[Material]

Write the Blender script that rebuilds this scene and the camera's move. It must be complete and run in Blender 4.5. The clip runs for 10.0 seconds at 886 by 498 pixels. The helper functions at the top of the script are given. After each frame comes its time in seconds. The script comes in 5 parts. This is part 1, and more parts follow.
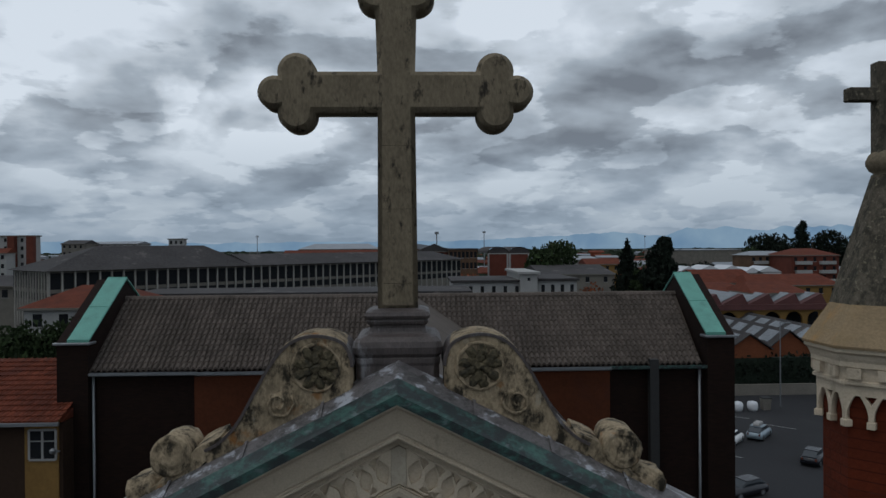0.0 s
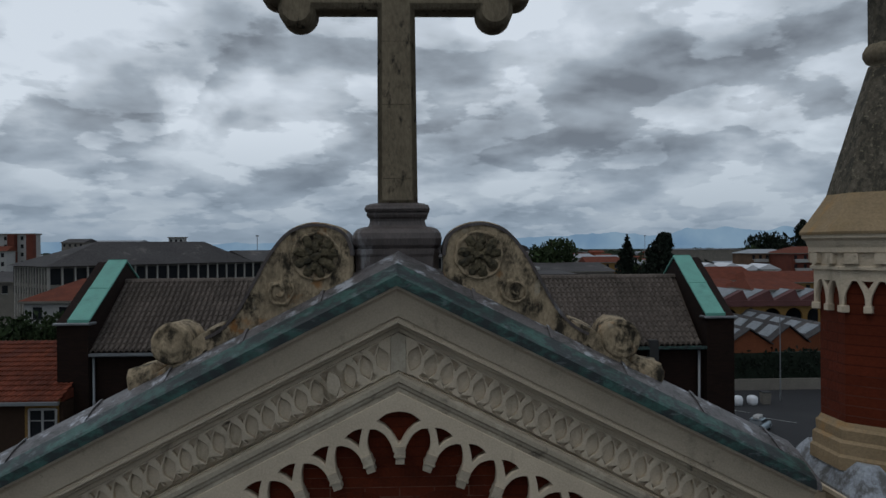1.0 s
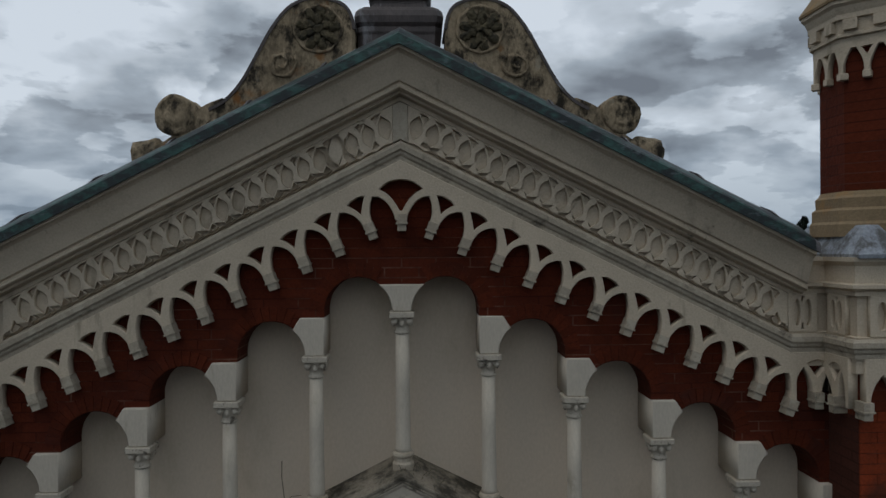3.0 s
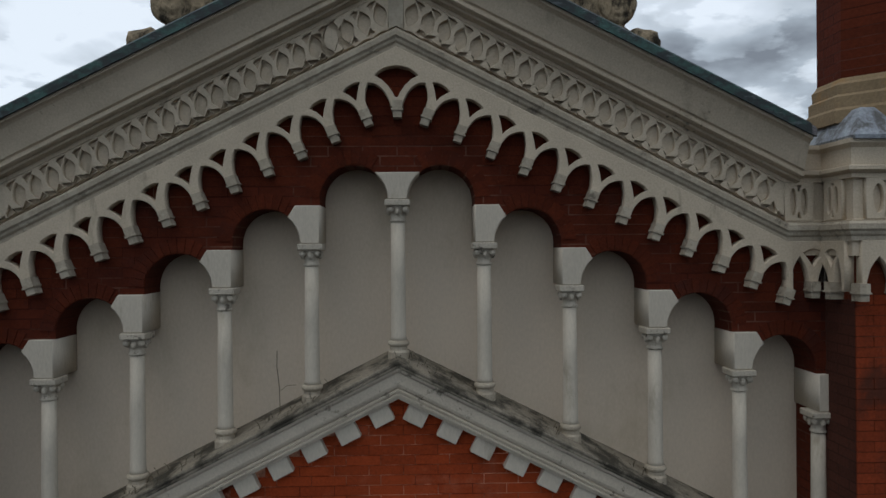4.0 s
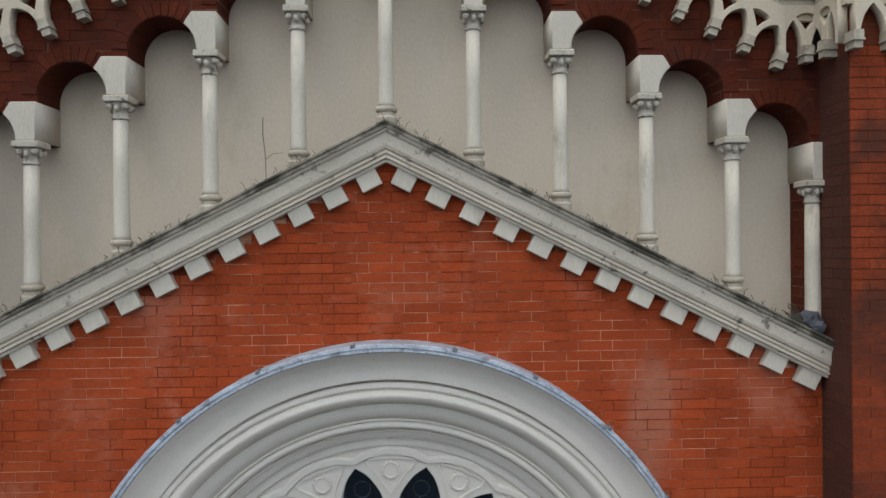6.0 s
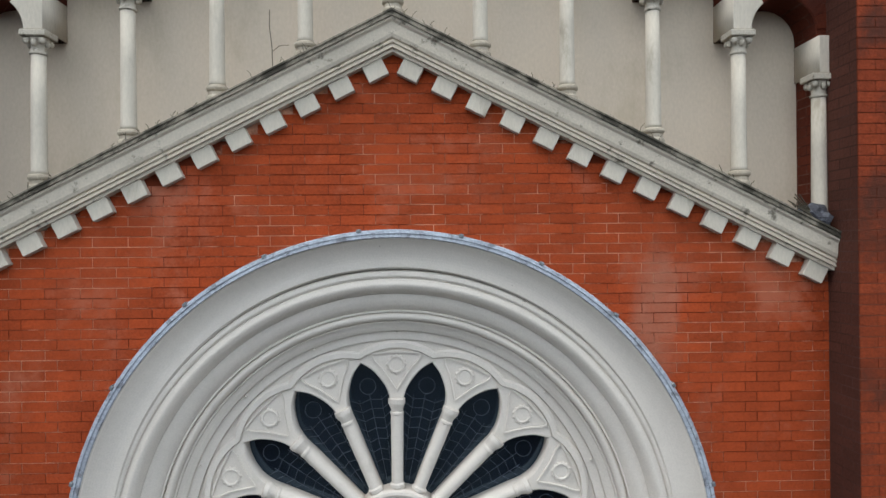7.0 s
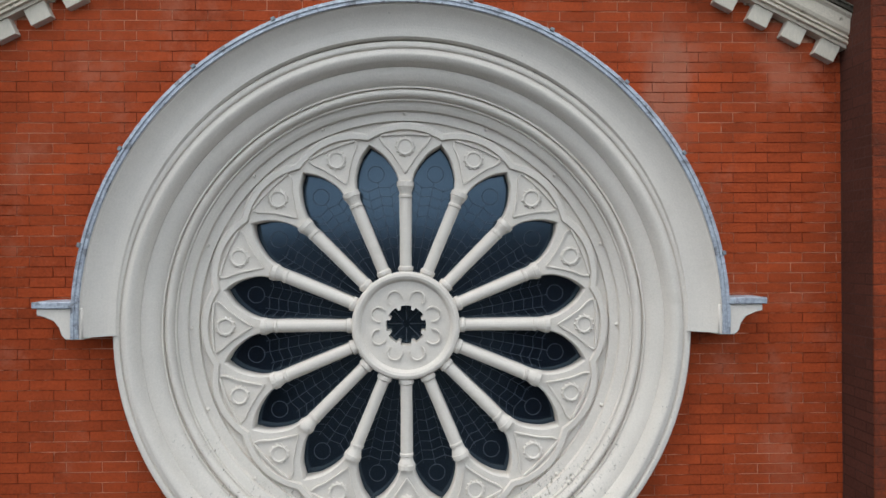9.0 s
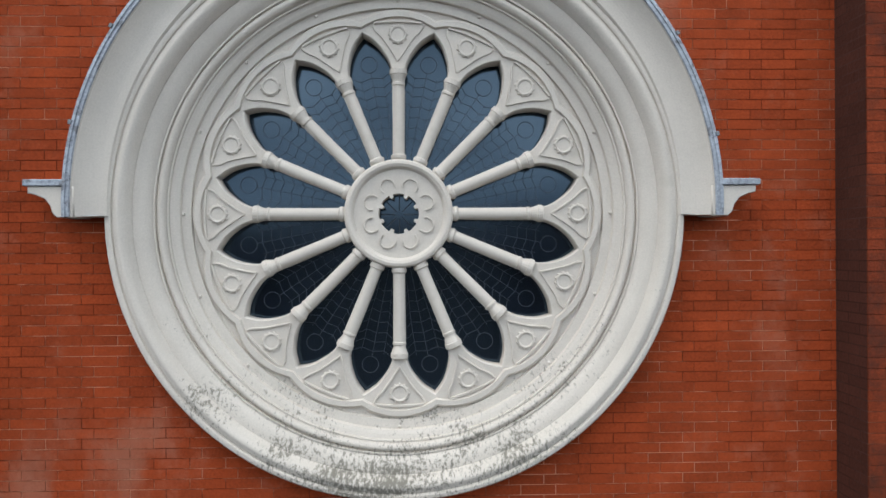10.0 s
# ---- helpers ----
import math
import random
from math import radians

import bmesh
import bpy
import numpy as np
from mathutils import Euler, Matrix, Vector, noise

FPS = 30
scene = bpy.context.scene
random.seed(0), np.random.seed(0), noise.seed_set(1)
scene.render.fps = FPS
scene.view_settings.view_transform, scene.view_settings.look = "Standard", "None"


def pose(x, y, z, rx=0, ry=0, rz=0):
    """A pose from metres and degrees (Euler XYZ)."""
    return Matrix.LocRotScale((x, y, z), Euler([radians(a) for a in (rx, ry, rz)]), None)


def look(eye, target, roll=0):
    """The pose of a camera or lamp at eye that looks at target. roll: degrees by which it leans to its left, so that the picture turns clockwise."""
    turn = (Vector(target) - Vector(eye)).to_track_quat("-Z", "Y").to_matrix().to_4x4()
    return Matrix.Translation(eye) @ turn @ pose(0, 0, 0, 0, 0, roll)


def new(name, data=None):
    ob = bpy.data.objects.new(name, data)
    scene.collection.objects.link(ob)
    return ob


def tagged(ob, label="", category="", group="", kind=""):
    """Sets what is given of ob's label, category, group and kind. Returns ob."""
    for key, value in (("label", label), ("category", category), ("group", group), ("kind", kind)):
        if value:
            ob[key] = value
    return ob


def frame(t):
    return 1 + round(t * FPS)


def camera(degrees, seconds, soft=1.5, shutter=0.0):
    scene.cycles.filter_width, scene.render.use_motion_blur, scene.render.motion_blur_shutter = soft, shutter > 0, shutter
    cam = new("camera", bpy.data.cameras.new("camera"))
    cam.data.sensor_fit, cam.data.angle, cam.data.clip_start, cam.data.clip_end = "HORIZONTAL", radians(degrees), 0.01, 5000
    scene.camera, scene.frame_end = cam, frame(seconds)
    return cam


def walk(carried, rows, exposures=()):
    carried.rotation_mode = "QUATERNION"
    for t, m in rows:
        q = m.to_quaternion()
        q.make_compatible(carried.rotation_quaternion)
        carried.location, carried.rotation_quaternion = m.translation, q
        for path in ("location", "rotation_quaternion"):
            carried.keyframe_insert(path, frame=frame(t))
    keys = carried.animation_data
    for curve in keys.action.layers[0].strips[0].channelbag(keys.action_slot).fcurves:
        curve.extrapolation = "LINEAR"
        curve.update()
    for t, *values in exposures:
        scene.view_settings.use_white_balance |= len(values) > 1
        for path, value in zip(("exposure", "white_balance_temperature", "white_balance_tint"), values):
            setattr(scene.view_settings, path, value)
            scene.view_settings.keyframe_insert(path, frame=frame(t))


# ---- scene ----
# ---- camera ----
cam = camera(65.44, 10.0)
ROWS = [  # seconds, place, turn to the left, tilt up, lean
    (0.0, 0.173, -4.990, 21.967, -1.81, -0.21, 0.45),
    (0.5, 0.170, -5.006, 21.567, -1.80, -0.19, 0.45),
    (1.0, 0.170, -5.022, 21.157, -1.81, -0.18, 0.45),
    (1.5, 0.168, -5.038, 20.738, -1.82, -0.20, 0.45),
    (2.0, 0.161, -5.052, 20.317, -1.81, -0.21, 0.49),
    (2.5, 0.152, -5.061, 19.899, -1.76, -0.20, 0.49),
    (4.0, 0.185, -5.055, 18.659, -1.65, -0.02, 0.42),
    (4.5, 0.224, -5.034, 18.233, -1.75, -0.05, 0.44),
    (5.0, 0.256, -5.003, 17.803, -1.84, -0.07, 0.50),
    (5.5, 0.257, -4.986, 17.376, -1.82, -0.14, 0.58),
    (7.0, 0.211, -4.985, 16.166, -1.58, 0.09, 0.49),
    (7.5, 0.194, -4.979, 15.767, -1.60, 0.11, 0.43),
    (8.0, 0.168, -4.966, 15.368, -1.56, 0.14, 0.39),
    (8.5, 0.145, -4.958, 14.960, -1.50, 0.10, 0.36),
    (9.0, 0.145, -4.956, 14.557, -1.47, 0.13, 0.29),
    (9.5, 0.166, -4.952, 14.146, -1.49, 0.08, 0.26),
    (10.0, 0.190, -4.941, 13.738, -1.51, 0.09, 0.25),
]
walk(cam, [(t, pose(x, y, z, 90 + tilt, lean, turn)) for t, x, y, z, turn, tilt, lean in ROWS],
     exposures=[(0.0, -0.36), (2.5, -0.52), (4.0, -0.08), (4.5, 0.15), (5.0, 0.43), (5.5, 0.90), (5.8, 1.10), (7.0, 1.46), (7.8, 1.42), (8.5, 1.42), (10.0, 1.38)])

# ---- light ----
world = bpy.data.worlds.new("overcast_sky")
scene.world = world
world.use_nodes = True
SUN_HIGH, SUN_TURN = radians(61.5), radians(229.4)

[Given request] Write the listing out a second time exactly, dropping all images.

[Answer to the task]
Write the Blender script that rebuilds this scene and the camera's move. It must be complete and run in Blender 4.5. The clip runs for 10.0 seconds at 886 by 498 pixels. The helper functions at the top of the script are given. After each frame comes its time in seconds. The script comes in 5 parts. This is part 1, and more parts follow.
0.0 s
1.0 s
3.0 s
4.0 s
6.0 s
7.0 s
9.0 s
10.0 s
# ---- helpers ----
import math
import random
from math import radians

import bmesh
import bpy
import numpy as np
from mathutils import Euler, Matrix, Vector, noise

FPS = 30
scene = bpy.context.scene
random.seed(0), np.random.seed(0), noise.seed_set(1)
scene.render.fps = FPS
scene.view_settings.view_transform, scene.view_settings.look = "Standard", "None"


def pose(x, y, z, rx=0, ry=0, rz=0):
    """A pose from metres and degrees (Euler XYZ)."""
    return Matrix.LocRotScale((x, y, z), Euler([radians(a) for a in (rx, ry, rz)]), None)


def look(eye, target, roll=0):
    """The pose of a camera or lamp at eye that looks at target. roll: degrees by which it leans to its left, so that the picture turns clockwise."""
    turn = (Vector(target) - Vector(eye)).to_track_quat("-Z", "Y").to_matrix().to_4x4()
    return Matrix.Translation(eye) @ turn @ pose(0, 0, 0, 0, 0, roll)


def new(name, data=None):
    ob = bpy.data.objects.new(name, data)
    scene.collection.objects.link(ob)
    return ob


def tagged(ob, label="", category="", group="", kind=""):
    """Sets what is given of ob's label, category, group and kind. Returns ob."""
    for key, value in (("label", label), ("category", category), ("group", group), ("kind", kind)):
        if value:
            ob[key] = value
    return ob


def frame(t):
    return 1 + round(t * FPS)


def camera(degrees, seconds, soft=1.5, shutter=0.0):
    scene.cycles.filter_width, scene.render.use_motion_blur, scene.render.motion_blur_shutter = soft, shutter > 0, shutter
    cam = new("camera", bpy.data.cameras.new("camera"))
    cam.data.sensor_fit, cam.data.angle, cam.data.clip_start, cam.data.clip_end = "HORIZONTAL", radians(degrees), 0.01, 5000
    scene.camera, scene.frame_end = cam, frame(seconds)
    return cam


def walk(carried, rows, exposures=()):
    carried.rotation_mode = "QUATERNION"
    for t, m in rows:
        q = m.to_quaternion()
        q.make_compatible(carried.rotation_quaternion)
        carried.location, carried.rotation_quaternion = m.translation, q
        for path in ("location", "rotation_quaternion"):
            carried.keyframe_insert(path, frame=frame(t))
    keys = carried.animation_data
    for curve in keys.action.layers[0].strips[0].channelbag(keys.action_slot).fcurves:
        curve.extrapolation = "LINEAR"
        curve.update()
    for t, *values in exposures:
        scene.view_settings.use_white_balance |= len(values) > 1
        for path, value in zip(("exposure", "white_balance_temperature", "white_balance_tint"), values):
            setattr(scene.view_settings, path, value)
            scene.view_settings.keyframe_insert(path, frame=frame(t))


# ---- scene ----
# ---- camera ----
cam = camera(65.44, 10.0)
ROWS = [  # seconds, place, turn to the left, tilt up, lean
    (0.0, 0.173, -4.990, 21.967, -1.81, -0.21, 0.45),
    (0.5, 0.170, -5.006, 21.567, -1.80, -0.19, 0.45),
    (1.0, 0.170, -5.022, 21.157, -1.81, -0.18, 0.45),
    (1.5, 0.168, -5.038, 20.738, -1.82, -0.20, 0.45),
    (2.0, 0.161, -5.052, 20.317, -1.81, -0.21, 0.49),
    (2.5, 0.152, -5.061, 19.899, -1.76, -0.20, 0.49),
    (4.0, 0.185, -5.055, 18.659, -1.65, -0.02, 0.42),
    (4.5, 0.224, -5.034, 18.233, -1.75, -0.05, 0.44),
    (5.0, 0.256, -5.003, 17.803, -1.84, -0.07, 0.50),
    (5.5, 0.257, -4.986, 17.376, -1.82, -0.14, 0.58),
    (7.0, 0.211, -4.985, 16.166, -1.58, 0.09, 0.49),
    (7.5, 0.194, -4.979, 15.767, -1.60, 0.11, 0.43),
    (8.0, 0.168, -4.966, 15.368, -1.56, 0.14, 0.39),
    (8.5, 0.145, -4.958, 14.960, -1.50, 0.10, 0.36),
    (9.0, 0.145, -4.956, 14.557, -1.47, 0.13, 0.29),
    (9.5, 0.166, -4.952, 14.146, -1.49, 0.08, 0.26),
    (10.0, 0.190, -4.941, 13.738, -1.51, 0.09, 0.25),
]
walk(cam, [(t, pose(x, y, z, 90 + tilt, lean, turn)) for t, x, y, z, turn, tilt, lean in ROWS],
     exposures=[(0.0, -0.36), (2.5, -0.52), (4.0, -0.08), (4.5, 0.15), (5.0, 0.43), (5.5, 0.90), (5.8, 1.10), (7.0, 1.46), (7.8, 1.42), (8.5, 1.42), (10.0, 1.38)])

# ---- light ----
world = bpy.data.worlds.new("overcast_sky")
scene.world = world
world.use_nodes = True
SUN_HIGH, SUN_TURN = radians(61.5), radians(229.4)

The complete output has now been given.